Anyhow, at the point you need a data pointer, you'll just call data() method on an instance of one of the streams, and access it as a large block of memory; and, as a memory-mapped file, it (should) lazy load the data as it's needed (remember it's an OS structure, that's just being manipulated in C++; so, most of the underlying stuff should be about as optimized as it could reasonably be for a general case) and not require loading a mass of stuff all at once.
For the C functions, you can just use the memory-mapped file in tandem with using a C FILE*, opened in shared mode, directly with your C functions; and, in fact, you can linkly just include the headers in an extern "C" { /* includes */ } block and link to the object code directly, assuming it's a static C library.
Once you're done with the file, all you'll have to do is clean up the stream (or let it automatically do so by using something like unique_pointer to instantiate it in the first place, so that scoping takes care of it.) If you're doing a lot of reads you might want to open it, save it somewhere, and close it later; if you're doing all your processing at once you might just want to open and close it in a function that wraps the functionality.
Hopefully that gives you more-or-less what you needed, without a lot of extra work (although I do recommend you do a bit of reading for you particular platform on how the memory mapping works at an OS level, so you don't get bitten by something working differently than you expected.)
CAVEAT: I haven't looked too closely at this specific implementation, and, as I say, it's been a while since I used this technique, but I assume things haven't changed that much. If you run into issues, or need some clarification; let me know and I'll try to find some time to dig a little further...
I'm learning about buffer overflows today and I came across many examples of programs which are vulnerable. The thing which makes me curious is, if there is any reason to work with program's arguments like this:
int main(int argc, char *argv[])
{
char argument_buffer[100];
strcpy(argument_buffer, argv[1]);
if(strcmp(argument_buffer, "testArg") == 0)
{
printf("Hello!\n");
}
// ...
}
Instead of simply:
int main(int argc, char *argv[])
{
if(strcmp(argv[1], "testArg") == 0)
{
printf("Hello!\n");
}
}
Please notice that I know about cons of strcpy etc. - it's just an example. My question is - is there any true reason for using temporary buffers to store arguments from argv? I assume there isn't any, but therefore I'm curious, why is it present in overflow examples, while in the reality it is never used? Maybe because of pure theory.
One possible real-world example: a program that renames *.foo to *.bar; you'll need both the original file name and a copy of it with the .foo part changed to .bar for the call to rename().
IIRC argv and its contents were not guaranteed to be writable and stable on all platforms, in the old times. C89 / C90 / ANSI-C standarized some of the existing practices. Similar for envp[]. Could also be that the routine of copying was inspired by the absence of memory protection on older platforms (such as MS-DOS). Normally (and nowadays) the OS and/or CRT takes care of copying the args form the caller's memory to the process's private memory arena.
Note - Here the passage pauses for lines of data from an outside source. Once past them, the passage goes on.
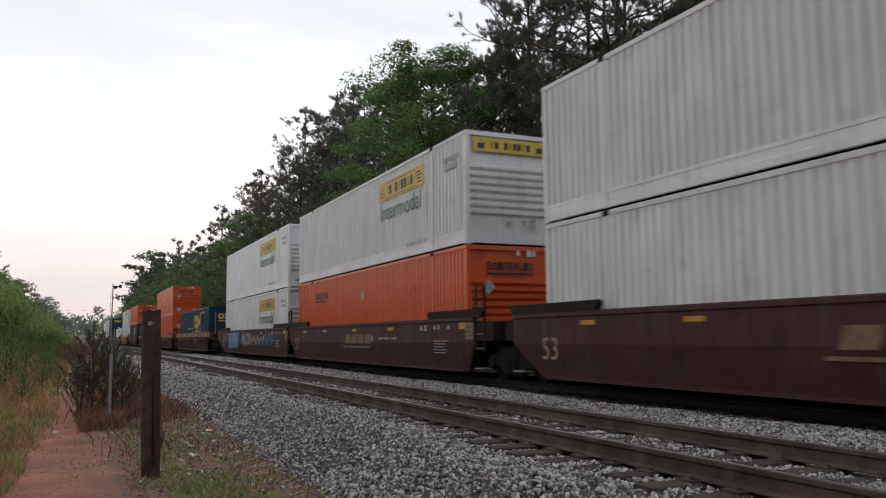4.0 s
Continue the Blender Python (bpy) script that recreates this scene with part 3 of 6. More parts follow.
class Sheet:
    """Paint on one side of a thing; a is the distance from its near end."""

    def __init__(self, thing, x, near_y):
        self.thing, self.x, self.near_y, self.k = thing, x, near_y, 0

    def put(self, name, key, shapes_fn, m, a, v=0.0, label=""):
        self.k += 1
        me = shared(("paint", key, m.name), lambda: flat(shapes_fn()).mesh(name, m))
        return part(name, me, self.thing, label, (self.x - 0.003 - 0.0012 * (self.k % 9), self.near_y + a, v))

    def text(self, body, width, m, a, v, label=""):
        self.k += 1
        return part("lettering", text_mesh(body, width, m), self.thing, label, (self.x - 0.006, self.near_y + a, v))


def on_end(thing, name, key, shapes_fn, m, y, label=""):
    """Flat paint on the near end; u to the right, centred."""
    def make():
        g = Geo()
        for pts in shapes_fn():
            g.poly([(u, 0.0, v) for u, v in pts])
        return g.mesh(name, m)
    return part(name, shared(("endpaint", key, m.name), make), thing, label, (0, y - 0.006, 0))


def end_text(thing, body, width, m, u, v, y, label=""):
    return part("lettering", text_mesh(body, width, m), thing, label, (u, y - 0.008, v), 90)


EDGES = {}


def edge_paint(m, iso):
    """The darker, rust-worn paint of an old box's posts and rails."""
    if not iso:
        return m
    if m.name not in EDGES:
        tint = [n for n in m.node_tree.nodes if n.type == "VECT_MATH"][0].inputs[0].default_value
        EDGES[m.name] = paint("worn_edge_" + m.name, tuple(0.5 * c + 0.008 for c in tint), 0.6, 0.75, True, gloss=0.25)
    return EDGES[m.name]


SIZES = {53: (16.154, 2.591), 45: (13.716, 2.438), 40: (12.192, 2.438), 20: (6.058, 2.438)}
HC, STD = 2.896, 2.591


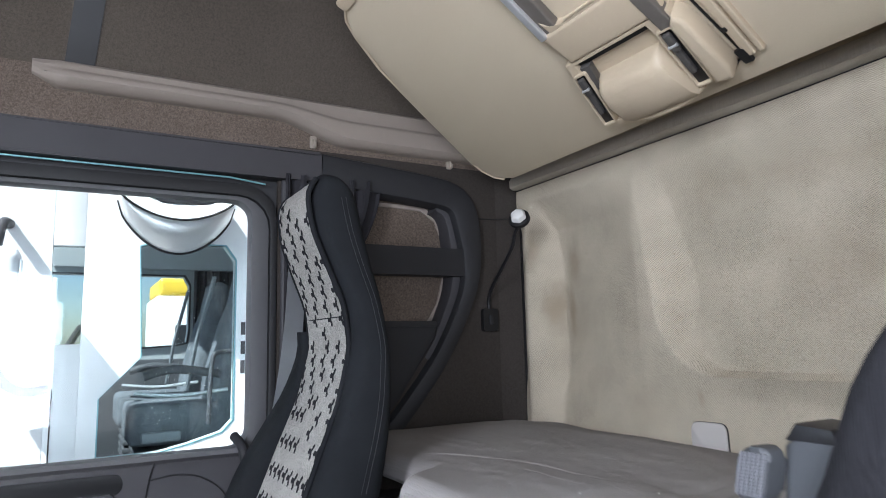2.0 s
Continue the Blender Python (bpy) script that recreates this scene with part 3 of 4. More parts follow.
# strap on the upper wall, and the cabinet over the windscreen
strap = sheet(lambda y, z: (-1.185 + 0.20 * smooth(1.66, 2.34, z) + 0.004, y + 0.10 * (z - 1.72), z), steps(-1.40, -1.33, 3), steps(1.715, 1.95, 6), (-0.003, 0, 0))
tagged(part("wall_strap", strap, M_BLACK), "dark elastic strap on the upper side wall", "strap")
cab = thing("overhead_cabinet", "beige-brown moulded cabinet over the windscreen", "cabinet", (0, -1.9, 1.8))
part("body", prism([(-0.44, 0.0), (0.30, 0.02), (0.36, 0.06), (0.39, 0.14), (0.39, 0.52), (-0.44, 0.52)], 0, -1.03, 0.97, 0.01), M_LEDGE, cab)
for k, x in enumerate((-0.68, -0.03, 0.62)):
    part("flap", box((x - 0.29, 0.388, 0.14), (x + 0.29, 0.400, 0.46), 0.008), M_BEIGE, cab)

# ---- shelf frame on the side wall ----
def band(path, widths, x0, x1, r):
    """A bar of rounded box section along a path of (y, z)."""
    bm = bmesh.new()
    pts = [Vector((0, *p)) for p in path]
    loops = []
    for i, p in enumerate(pts):
        d = (pts[min(i + 1, len(pts) - 1)] - pts[max(i - 1, 0)]).normalized()
        nrm = Vector((0, -d.z, d.y))
        w = widths[i] / 2
        sec = [(-w, x0), (-w, x1 - r), (-w + 0.3 * r, x1 - 0.3 * r), (-w + r, x1), (w - r, x1), (w - 0.3 * r, x1 - 0.3 * r), (w, x1 - r), (w, x0)]
        loops.append([bm.verts.new((x, p.y + nrm.y * s, p.z + nrm.z * s)) for s, x in sec])
    for a, b in zip(loops, loops[1:]):
        for k in range(len(a)):
            j = (k + 1) % len(a)
            bm.faces.new((a[k], a[j], b[j], b[k]))
    bm.faces.new(loops[0])
    bm.faces.new(loops[-1])
    return bm


def side_shelf():
    """Dark D-shaped frame with a cross bar and a pocket."""
    sh = thing("side_shelf", "dark plastic D-shaped storage frame with bar and pocket", "shelf", (0, 0, 0))
    key = [(-0.7175, 1.497), (-0.56, 1.485), (-0.38, 1.470), (-0.275, 1.455), (-0.225, 1.418), (-0.203, 1.34), (-0.194, 1.23), (-0.216, 1.115), (-0.312, 0.930), (-0.443, 0.765), (-0.53, 0.675)]
    path = [(p.y, p.z) for p in curve_through([(0, y, z) for y, z in key], 5)]
    n = len(path) - 1
    widths = [0.098 - 0.043 * smooth(0.42, 0.75, i / n) for i in range(n + 1)]
    part("frame", band(path, widths, -1.20, -1.132, 0.018), M_DARK, sh)
    lip = [(y - 0.03, z - 0.02) for y, z in path[int(n * 0.30):int(n * 0.82)]]
    part("inner_lip", band(lip, [0.07] * len(lip), -1.232, -1.165, 0.02), M_DARK2, sh, "mid-grey inner facet of the frame")
    part("cross_bar", prism(rounded(-0.62, 1.186, -0.212, 1.276, 0.014), 0, -1.20, -1.140, 0.014, 3), M_DARK, sh)
    pocket = [(-0.66, 1.034), (-0.335, 1.034), (-0.322, 1.022), (-0.33, 0.985), (-0.47, 0.79), (-0.54, 0.72), (-0.66, 0.72)]
    part("pocket_front", prism(pocket, 0, -1.19, -1.158, 0.008, 3), M_DARK, sh)
    part("pocket_lip", prism(rounded(-0.66, 1.022, -0.328, 1.040, 0.006), 0, -1.20, -1.150, 0.005), M_DARK, sh)
    frame_in = [(y * 0.96 - 0.035, (z - 1.1) * 0.93 + 1.1) for y, z in HOLE]
    frame_out = [(y * 0.985 - 0.012, (z - 1.1) * 0.97 + 1.1) for y, z in HOLE]
    part("back_rim", ring(frame_out, frame_in, 0, -1.236, -1.226, 0.003), M_LEDGE, sh, "brown piping round the recess back")


side_shelf()

# ---- reading lamp ----
def reading_lamp():
    lamp = thing("reading_lamp", "black gooseneck reading lamp with a white head", "lamp", (-1.168, -0.120, 1.042))
    base = part("base", prism(rounded(-0.029, -0.038, 0.029, 0.038, 0.007), 0, -0.003, 0.016, 0.004, 3), M_BLACK, lamp)
    part("switch", prism(rounded(-0.007, -0.016, 0.007, 0.016, 0.003), 0, 0.014, 0.020, 0.002), M_DARK, base)
    neck = curve_through([(0.008, 0, 0.030), (0.012, -0.004, 0.070), (0.052, -0.012, 0.112), (0.130, -0.026, 0.162), (0.205, -0.038, 0.215), (0.235, -0.045, 0.255), (0.258, -0.048, 0.280)], 12)
    bm = tube(neck, [0.0058 + 0.0008 * (i % 2) for i in range(len(neck))], 10)
    part("gooseneck", bm, M_BLACK, lamp, "ribbed black flexible neck")
    turn = pose(0.268, -0.050, 0.298, 62, 0, 38)
    bm = tube([(0, 0, 0.010), (0, 0, 0.006), (0, 0, -0.006), (0, 0, -0.016)], [0.020, 0.032, 0.033, 0.022], 20)
    bmesh.ops.transform(bm, matrix=turn, verts=bm.verts)
    part("collar", bm, M_BLACK, lamp)
    bm = tube([(0, 0, 0.004), (0, 0, 0.018), (0, 0, 0.027), (0, 0, 0.030)], [0.026, 0.025, 0.020, 0.012], 6)
    bmesh.ops.bevel(bm, geom=list(bm.edges), offset=0.002, segments=2, affect="EDGES")
    bmesh.ops.transform(bm, matrix=turn, verts=bm.verts)
    part("head", bm, M_WHITE, lamp, "white six-sided lamp head")


reading_lamp()

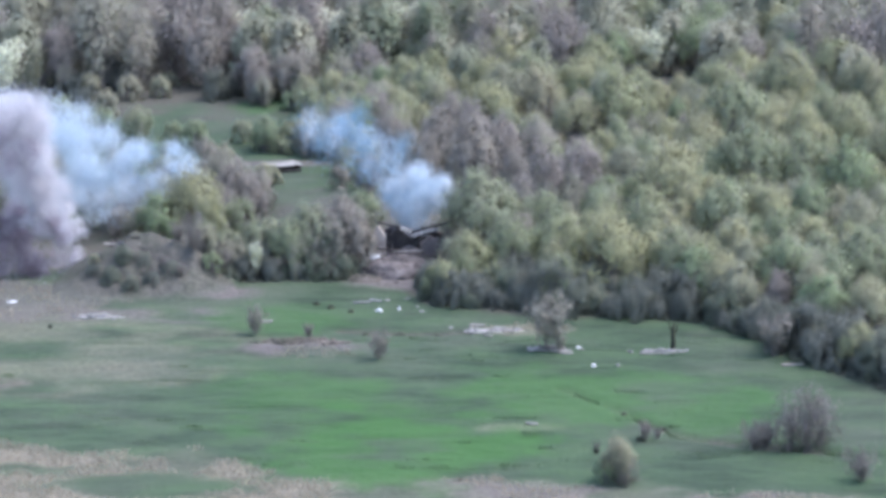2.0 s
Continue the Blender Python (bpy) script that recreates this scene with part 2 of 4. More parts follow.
def ground_height(x, y):
    x, y = np.asarray(x, float), np.asarray(y, float)
    z = (layered(x, y, 14, 3) - 0.5) * 0.5 + (layered(x, y * 2.5, 2.6, 9) - 0.5) * 0.22
    z = z - 0.3 * near_line(x, y, TRACK, 1.1) - 0.35 * near_line(x, y, DITCH, 0.9)
    z = z + 0.3 * blob(x, y, -9, 251.5, 7, 2.2) * (layered(x, y, 2, 77) - 0.2)
    return z


def gz(x, y):
    return float(ground_height(x, y))


def ground_cover(x, y):
    """How much woodland litter, straw, bare earth and lush grass covers a place."""
    w = (layered(x, y, 7, 12) - 0.5) * 2
    front = np.interp(x, FRONT_X, FRONT_Y)
    wood = smooth(-1.0, 3.5, y - front + 2.5 * w) * (1 - 0.9 * blob(x, y, -25, 340, 36, 40))
    wood = np.maximum.reduce([wood, 0.9 * blob(x, y, -11, 279.5, 10, 3.8), 0.85 * near_line(x, y, TRACK, 1.0) * smooth(0.3, 0.5, layered(x, y, 2.5, 83)), 0.9 * near_line(x, y, DITCH, 1.0), 0.9 * blob(x, y, -43, 239.0, 9.5, 1.7) * smooth(0.25, 0.5, layered(x * 0.3, y, 1.5, 88)), 0.7 * blob(x, y, -9.2, 250.8, 6.0, 1.8)])
    dry = smooth(-1.0, 2.6, np.interp(x, DRY_X, DRY_Y) - y + 1.6 * w + 4.0 * (layered(x * 0.6, y, 2.2, 63) - 0.5)) * (0.2 + 0.8 * smooth(0.35, 0.6, layered(x * 0.5, y, 3.5, 66))) * (1 - 0.9 * blob(x, y, -22, 209.5, 8, 3.2))
    dry = np.maximum(dry, 0.4 * blob(x, y, 12, 225, 5, 1.6))
    dry = np.maximum(dry, 0.55 * blob(x, y, 14, 257, 6, 2.0))
    # thin straw that also puts the warm haze over the left meadow into colour
    dry = np.maximum(dry, 0.42 * blob(x, y, -36, 252, 26, 16) * smooth(0.25, 0.7, layered(x * 0.4, y, 4.0, 93)))
    earth = np.maximum.reduce([
        blob(x, y, -44, 270, 15, 9.5) * 0.7, blob(x, y, -47, 285, 15, 8) * 0.75, blob(x, y, -9.2, 250.8, 7.5, 2.6) * (0.25 + 0.75 * smooth(0.35, 0.65, layered(x * 0.5, y, 1.6, 91))),
        blob(x, y, -26, 262.5, 15, 3.4) * 0.75 * smooth(0.3, 0.6, layered(x * 0.5, y, 2.4, 92)),
        blob(x, y, 0.5, 280, 8, 6.5), blob(x, y, -23, 272, 9, 3.4), 
        blob(x, y, 27, 404, 8, 6) * 0.9, blob(x, y, 43, 370, 7, 5) * 0.9, blob(x, y, 64, 373, 6, 9) * 0.9,
        blob(x, y, -16, 336, 8, 2.2) * 0.8, 0.75 * dry * smooth(-8, 4, x) * (1 - smooth(210, 216, y))])
    lush = np.maximum.reduce([blob(x, y, 2, 222, 16, 14), blob(x, y, 18, 235, 16, 9) * 0.8, blob(x, y, 29, 233, 10, 10) * 0.7,
                              blob(x, y, -9, 236, 10, 7) * 0.6, blob(x, y, -11, 262, 9, 7) * 0.6, blob(x, y, -10, 375, 16, 9) * 0.8])
    lush = lush * smooth(0.25, 0.7, layered(x * 0.5, y, 4.5, 55) + 0.12)
    return wood, dry, earth, lush


def build_ground():
    xs = np.concatenate([[-4000, -1800, -800, -400, -220, -150, -120, -100, -84], np.arange(-72, 80, 0.6), [88, 100, 120, 150, 220, 400, 800, 1800, 4000]])
    ys = np.concatenate([[-4000, -1500, -500, -100, 60, 140, 175, 190], np.arange(198, 300, 0.5), np.arange(300, 400, 1.0), np.arange(400, 480, 2.5), [490, 520, 570, 700, 1000, 1700, 4200]])
    x, y = np.meshgrid(xs, ys)
    z = ground_height(x, y)
    nx, ny = len(xs), len(ys)
    idx = np.arange(nx * ny).reshape(ny, nx)
    faces = np.stack([idx[:-1, :-1], idx[:-1, 1:], idx[1:, 1:], idx[1:, :-1]], -1).reshape(-1, 4)
    me = mesh_of("ground", np.stack([x, y, z], -1).reshape(-1, 3), faces.tolist(), GROUND, True)
    wood, dry, earth, lush = ground_cover(x, y)
    for name, values in (("wood", wood), ("dry", dry), ("earth", earth), ("lush", lush)):
        me.attributes.new(name, "FLOAT", "POINT").data.foreach_set("value", np.ascontiguousarray(values, dtype=np.float32).ravel())
    ob = new("ground", me)
    return tagged(ob, "green spring meadow with straw, bare earth and woodland floor", "ground", kind="structure")


build_ground()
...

Some programs prepend filenames with default paths:
void OpenLogFile (const char *fileName) {
char pathName[256];
sprintf(pathName, "/var/log/%s", fileName);
logFd = open(pathName, ...);
...
}
int main (int argc, char **argv) {
...
OpenLogFile(argv[i]);
...
}
If the entity that invokes the program passes in a name longer than 255-9 or so, sprintf overwrites past the end of pathName, and boom.
I am not answering this in terms of buffer overflow or security, but am answering strictly on why someone might want to make a copy of argv's contents.
If your program accepts a lot of arguments, like flags that would change execution path or processing mode, you might want to transfer argv's contents either directly to a log file, or store it temporarily in a buffer. If all decisions made on argv's contents occur in main and you still want to log argv's contents, you probably would not need to copy to a buffer.
If you depended on dispatched threads, processes, or even a subroutine making decisions based on the argv contents, you would probably want the argv values placed in a buffer, so you could pass them around.
Edit:
If you are worried about passing around a pointer, copy argv's contents to a fixed size buffer.